Locate the line with "Continue the Blender" in the material. Copy that line and each one after it, through the last, exactly and with nothing else.

#### GIVEN MATERIAL

● ● ●

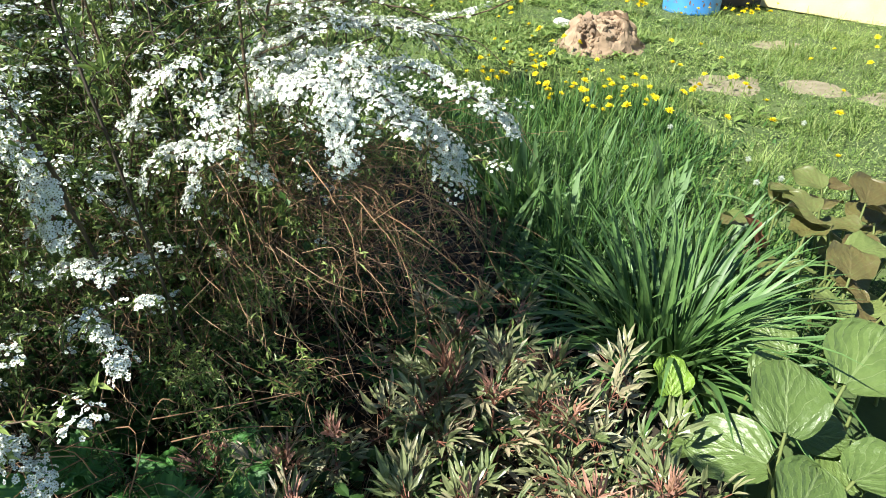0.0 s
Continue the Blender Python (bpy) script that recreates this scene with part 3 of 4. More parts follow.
arch(SPIREA, [(-0.7, 2.2, 0.1), (-0.4, 1.95, 1.1), (-0.02, 1.75, 1.41), (0.15, 1.82, 1.41), (0.24, 1.87, 1.41), (0.31, 1.90, 1.36)], flowers=1.1, start=0.74, wide=0.014, leaves=0.6, twigs=3, side=0.02, r0=0.0026)
arch(SPIREA, [(-0.95, 1.7, 0.1), (-0.75, 1.5, 0.95), (-0.52, 1.38, 1.22), (-0.47, 1.32, 1.14), (-0.475, 1.25, 1.06), (-0.52, 1.26, 0.95)], flowers=1.60, start=0.5, hang=0.5, twigs=11, leaves=1.5, reach=0.1)
arch(SPIREA, [(-0.95, 1.7, 0.1), (-0.7, 1.45, 0.9), (-0.46, 1.28, 1.07), (-0.39, 1.24, 1.07), (-0.365, 1.27, 1.0)], flowers=1.28, start=0.6, hang=0.5, twigs=11, leaves=1.5, reach=0.1)
arch(SPIREA, [(-1.2, 1.5, 0.1), (-1.0, 1.25, 1.0), (-0.70, 1.0, 1.28), (-0.66, 0.97, 1.24), (-0.75, 0.90, 1.12), (-0.84, 0.84, 1.02)], flowers=2.56, start=0.5, wide=0.026, hang=0.5, twigs=11, leaves=1.5, reach=0.1, greyed=True)
arch(SPIREA, [(-1.2, 1.5, 0.1), (-0.95, 1.25, 1.0), (-0.68, 1.02, 1.20), (-0.64, 0.99, 1.12), (-0.63, 0.98, 1.02)], flowers=2.24, start=0.6, hang=0.8)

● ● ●

#### FINISHED TASK
Continue the Blender Python (bpy) script that recreates this scene with part 3 of 4. More parts follow.
arch(SPIREA, [(-0.7, 2.2, 0.1), (-0.4, 1.95, 1.1), (-0.02, 1.75, 1.41), (0.15, 1.82, 1.41), (0.24, 1.87, 1.41), (0.31, 1.90, 1.36)], flowers=1.1, start=0.74, wide=0.014, leaves=0.6, twigs=3, side=0.02, r0=0.0026)
arch(SPIREA, [(-0.95, 1.7, 0.1), (-0.75, 1.5, 0.95), (-0.52, 1.38, 1.22), (-0.47, 1.32, 1.14), (-0.475, 1.25, 1.06), (-0.52, 1.26, 0.95)], flowers=1.60, start=0.5, hang=0.5, twigs=11, leaves=1.5, reach=0.1)
arch(SPIREA, [(-0.95, 1.7, 0.1), (-0.7, 1.45, 0.9), (-0.46, 1.28, 1.07), (-0.39, 1.24, 1.07), (-0.365, 1.27, 1.0)], flowers=1.28, start=0.6, hang=0.5, twigs=11, leaves=1.5, reach=0.1)
arch(SPIREA, [(-1.2, 1.5, 0.1), (-1.0, 1.25, 1.0), (-0.70, 1.0, 1.28), (-0.66, 0.97, 1.24), (-0.75, 0.90, 1.12), (-0.84, 0.84, 1.02)], flowers=2.56, start=0.5, wide=0.026, hang=0.5, twigs=11, leaves=1.5, reach=0.1, greyed=True)
arch(SPIREA, [(-1.2, 1.5, 0.1), (-0.95, 1.25, 1.0), (-0.68, 1.02, 1.20), (-0.64, 0.99, 1.12), (-0.63, 0.98, 1.02)], flowers=2.24, start=0.6, hang=0.8)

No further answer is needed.